Mea Shearim - Jewish Quarter of Jerusalem

The sign warning against immodest passers-by

Chanukkah Lights by the window

We went to Mea Shearim on the seventh night of the Chanukkah Festival.
Notice just one more light to be lit
A section of a Mea Shearim neighborhood

Ariella, our Israeli friend, was able to entice us into going to the Jewish quarter at Jerusalem before the Shabbat ends for us to see the Chanukkah lights that can be found lit on windows of houses there. And so last Thursday, off we went to the Mea Shearim quarter of Jerusalem, where the strictly Jewish people can be found.

The main street was long and narrow, and either we went along or came across men wearing the standard Jewish outfit, the black coat and hat. One wears exactly that the others, except us – and we did felt like outsiders in Mea Shearim.

There are alleys coming from the street and leading to neighborhoods where the strictly orthodox Jews reside. The surroundings were a bit shabby, and it looked like buildings and houses are cramped to every inch of the available space. On one building wall, there was a sign warning visitors wearing immodest clothes not to pass by.

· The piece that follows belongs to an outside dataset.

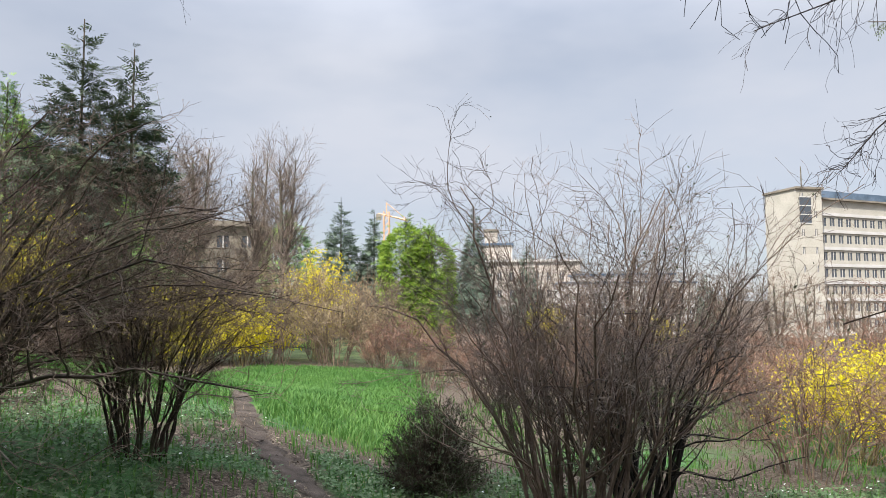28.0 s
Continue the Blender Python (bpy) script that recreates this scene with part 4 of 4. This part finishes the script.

As I take pictures, albeit surreptitiously, of the area, still a Jewish girl came upon us and gestured in an obviously negative manner while pointing to our camera. Obviously she wanted to tell us taking pictures is prohibited. Then she went on to another group who even has a movie camera and perhaps told them the same, for they immediately left the place afterwards. At least I was able to take some pictures, especially of Chanukkah lights.


Anonymous said…
I was in Mea Shearim over a year ago and had a really bad experience. I came as part of a tour group, so I guess we were relatively obvious, but there were tons of people there, so it's not like it was the middle of the night or some particularly special day. In any case, within minutes we started getting accosted by little Hasidic children yelling at us to leave. From there it started to escalate as more kids joined up to the group and proceeded to follow us and yell at us wherever we went. Eventually there were young men part of the group to. Our tour guide was telling them to calm down and leave us alone but they just kept following and yelling. Then we saw some people trying to throw water at us from the balconies. That's when we figured we should probably start going back. By the time we were on our way out, walking up the main road towards our bus, we were being followed by a group of about 40 kids and men who were making sure we left. They started getting into some intense verbal arguments with people in our group and with some people along the street who thought they were being crazy. In any case, just goes to show you what insularism can do to people.
Rainbow River said…
Uh, expect even worse treatment in NYC if you lack etiquette and come across as a naive, corny tourist, believe you me!